I am always impressed by efficient use of space when telling a narrative. Comic books as a medium are able to juxtapose and fold time and space in ways film and television cannot. Generally film and television are able to express simultaneous or nonlinear elements through editing by cutting back and forth in time/space, but normally not within the same frame. As bad as it was in the end 24 digital framing of things like phone calls was both novel and revolutionary, unifying people across time in single frame. While comics are read in linear fashion, the page and frames within that page can act as temporally disjointed units. This is beautifully realized on the final splash page, in the form of a triptych, before the final page (reading this digitally page numbers/count can be a bit different).
This triptych page and the folding of time and space had been building throughout the issue, with Soule jumping across space from the very start. We begin in media res with Superman and Wonder Woman battling the strange storm. After a couple of pages, we jump back to “earlier” for both a scene with Cat Grant and elsewhere, before jumping to that exact same moment in time in London where Wonder Woman is sparring with Hessia. Once again, reading digitally offers a different experience; every page becomes a page turn. In the case of this issue it helps to mechanically reinforce the fluid (and perhaps disjointed) nature of time as I as reader travel thousands of miles with the tap of a finger. The triptych is the final evolution of the nonlinearity in “Power Couple”, fusing together the dialog and silhouette of Superman-Wonder Woman in the past (on the balcony in London) with a bloody Wonder Woman in the present. Time and Space have folded onto one another, creating juxtaposition and irony with their hope for the future only to be confronted with Doomsday in the present. Much credit is due to Tony Daniel’s placement of these past frames as a means of guiding the reader’s eye through a busy page.
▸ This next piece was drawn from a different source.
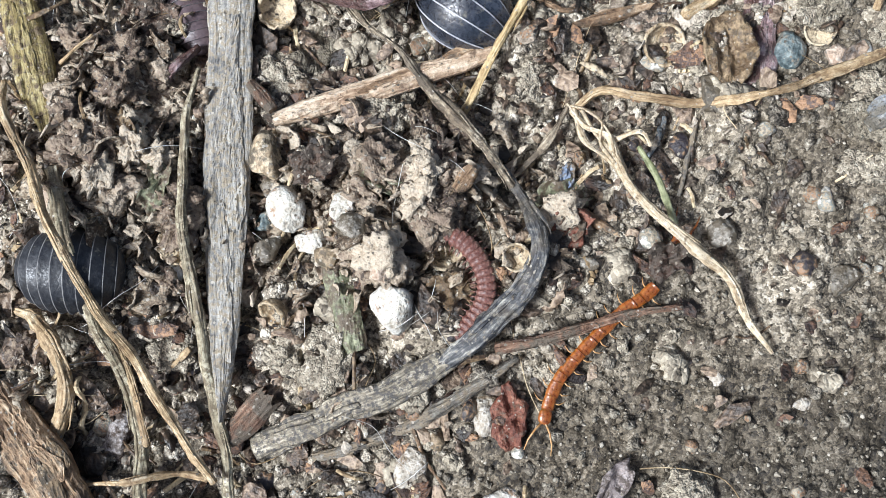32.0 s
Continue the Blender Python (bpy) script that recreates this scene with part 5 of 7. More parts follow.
pebble((-52.3, -55.0), 5.2, 3.5, 100, TAN_STONE, "orange and white stone under a wood strip", 147, 0.9, -0.6, taper=0.3)
pebble((-41.4, -20.2), 2.9, 2.5, 60, CHALK, "dusty white pebble beside a thick worm", 190, 0.9, -0.9, cuts=6)
pebble((-43.0, -61.6), 3.4, 3.0, 40, GREY_STONE, "brownish angular stone in crumbly litter", 185, 0.9, -0.6, cuts=8)
pebble((-45.6, -64.4), 3.0, 2.4, 150, TAN_STONE, "dusty buff stone on damp litter", 186, 0.8, -0.4, cuts=6)
pebble((-52.0, -63.8), 3.2, 2.8, 20, GREY_STONE, "grey-brown pebble beside a flat stalk", 187, 0.8, -0.4, cuts=6)
pebble((-40.2, -65.2), 2.9, 2.5, 70, PALE_STONE, "pinkish angular stone in leaf litter", 188, 0.9, -0.6, cuts=8)
pebble((-52.6, -61.0), 2.6, 2.0, 20, BLUE_STONE, "small blue-grey stone in leaf litter", 189, 0.8, -0.4, cuts=6)
pebble((-30.0, -78.7), 4.3, 3.1, 100, WHITE_STONE, "pale grey-green crusted stone", 150, 0.8, rough=0.2)
pebble((-34.5, -81.2), 2.5, 2.4, 30, TAN_STONE, "small round tan pebble", 151, 0.8)
pebble((-8.3, -73.9), 2.2, 2.1, 20, WHITE_STONE, "small cream pebble bedded in clay", 153, 0.6, 0.4)
pebble((-0.0, -76.0), 2.0, 1.4, 20, WHITE_STONE, "tiny white pebble on clay", 154, 0.7)
pebble((-51.7, -58.0), 2.7, 2.5, 20, GREY_STONE, "dark grey pebble on damp soil", 155, 0.8)
pebble((-63.3, -69.6), 3.3, 3.1, 20, TAN_STONE, "round brown clod-like pebble", 156, 0.9)
pebble((-66.8, -83.3), 7.1, 5.2, 70, surface("white_mould_clod", [(0.2, (0.20, 0.17, 0.15)), (0.5, (0.42, 0.38, 0.36)), (0.8, (0.66, 0.62, 0.60))], 2, 0.8, 0.8, 0.5, 0.2, dirt=(0.10, 0.075, 0.06), dirt_amount=0.42), "whitish mouldy soil clod", 157, 0.6, rough=0.3, category="clod", name="soil_clod")
pebble((-44.1, -85.1), 3.9, 2.4, 20, GREY_STONE, "pale flat stone at a stalk end", 158, 0.5)
pebble((-36.8, -84.0), 4.7, 3.3, 60, WHITE_STONE, "chalky pale flake on damp soil", 159, 0.5)
pebble((-28.2, -87.4), 6.4, 5.0, 70, CHALK, "pale greenish stone with pits", 160, 0.7, rough=0.18)
pebble((-10.5, -84.3), 5.6, 5.1, 30, CLOD, "grey lump of hardened clay", 161, 0.5, 0.35, rough=0.2)
pebble((0.3, -75.9), 1.9, 1.5, 20, WHITE_STONE, "tiny whitish pebble on damp soil", 162, 0.6)
clod((31.4, -59.4), 7.2, 6.6, 40, "round dark grey soil lump by the wood edge", 164, 0.8, 0.25, dry=0.0)
pebble((35.1, -41.7), 5.3, 3.4, 170, CLOD, "flat pale clay stone", 165, 0.4, 0.35)
pebble((41.4, -40.7), 5.8, 4.7, 150, CLOD, "pale flat patch of hard clay", 166, 0.35, 0.4)
pebble((-50.5, -44.6), 6.7, 5.6, 0, CLOD, "pale lumpy soil clod", 167, 0.6, 0.3, rough=0.3, name="soil_clod", category="clod")
pebble((-48.1, -42.5), 5.0, 3.9, 60, CLOD, "crumbling pale soil clod", 168, 0.6, 0.3, rough=0.3, name="soil_clod", category="clod")
pebble((7.0, -48.7), 10.6, 6.7, 170, CLOD, "broad lump of crusted grey soil", 169, 0.35, 0.3, rough=0.3, name="soil_clod", category="clod", level=4)
pebble((6.6, -43.8), 8.3, 5.0, 20, CLOD, "crusted grey soil lump under a root", 170, 0.45, 0.3, rough=0.3, name="soil_clod", category="clod", level=4)
pebble((0.9, -36.1), 6.1, 7.2, 20, CLOD, "grey gritty soil lump", 171, 0.45, 0.3, rough=0.3, name="soil_clod", category="clod", level=4)
pebble((-7.4, -4.2), 2.4, 2.0, 90, ORANGE_SEED, "small pointed orange seed", 172, 0.8, name="seed", category="seed")
pebble((-11.0, -6.5), 2.9, 1.8, 20, TAN_STONE, "small tan stone chip", 173, 0.6)
pebble((-34.5, 2.2), 2.5, 2.2, 20, surface("violet_stone", [(0.2, (0.06, 0.055, 0.08)), (0.7, (0.16, 0.15, 0.20))], 2, 0.5, 0.4, 0.4, 0.5), "small dark violet pebble", 174, 0.8)
pebble((33.4, 26.9), 4.5, 3.3, 20, surface("mauve_stone", [(0.2, (0.04, 0.025, 0.035)), (0.7, (0.11, 0.07, 0.09))], 2, 0.5, 0.4, 0.4, 0.5), "dark mauve pebble in clay", 175, 0.7)
pebble((-26.6, -4.4), 2.8, 2.3, 20, CHARCOAL, "small black charcoal lump", 176, 0.8, name="charcoal_lump", category="charcoal")
pebble((-31.8, -9.9), 5.0, 3.2, 25, CHARCOAL, "black charcoal fragment in humus", 177, 0.7, name="charcoal_lump", category="charcoal", cuts=10)
pebble((-27.0, -4.6), 3.1, 1.8, 10, CHARCOAL, "charred black chip on damp soil", 178, 0.7, name="charcoal_lump", category="charcoal", cuts=10)
pebble((-22.8, -1.7), 2.8, 2.3, 70, TAN_STONE, "small buff husk-like pebble", 179, 0.6)
pebble((52.4, -10.0), 3.8, 2.8, 20, TAN_STONE, "buff pebble on clay", 181, 0.6)
pebble((54.7, -18.7), 3.3, 2.6, 90, PALE_STONE, "small pinkish buff pebble", 182, 0.7)
pebble((58.6, -8.9), 5.8, 5.1, 40, BLUE_STONE, "pale bluish stone bedded in clay", 183, 0.4, 0.4)
pebble((33.2, -12.1), 2.9, 2.4, 20, ORANGE_SEED, "orange-pink pebble beside a worm", 184, 0.7)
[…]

Using Doomsday in the first issue is defiantly a statement. Now my understanding of New52 continuity isn’t the best, I’d always thought it more akin to post-Infinite Crisis with timelines/earths fused. But with how muddled the actual timeline was at the start I’m not sure. Is this the first appearance of Doomsday or did he actually kill Superman? Either way it is an effective reveal due to the reader’s extra textual knowledge of what Doomsday means. Ending on a single page of a bloodied Wonder Woman certainly gets the point across to the uninitiated.
Bill, played by David Caradine, in Kill Bill Vol 2 uses the nature of superhero identity to make point to his former lover, Beatrix Kiddo previously known simply as The Bride. Batman is really Bruce Wayne. Spider-Man is Peter Parker. In order to become the Dark Knight or spectacular web slinger they must put on a costume. This is not the case for Superman, he was always Superman he must become Clark Kent, a human. The same holds true for Wonder Woman, Diana Prince, she is and always will be an Amazonian (or demigod) she has to put on a costume to pass as human.
Of course these two identities are not totally binary and segregated from one another, like the nature of time in the book they bleed together. In their date in London they are in their identities of Clark Kent and Diana Prince, talking about Superman and Wonder Woman. My comics knowledge isn’t the best in this sector but the treatment of superheroes as celebrities seems like a very post-modern thing to do. It adds a further wrinkle the negotiation between Clark-Diana and Superman-Wonder Woman identities; they are in some ways also public figures. “We give them everything. This is ours, at least for now.” Clark tells Diana. Part of Clark’s want to keep their relationship a secret isn’t just fear for how the world would react but because it’s theirs and relationships are personal matters not public. But where is the private-public line drawn for superheroes?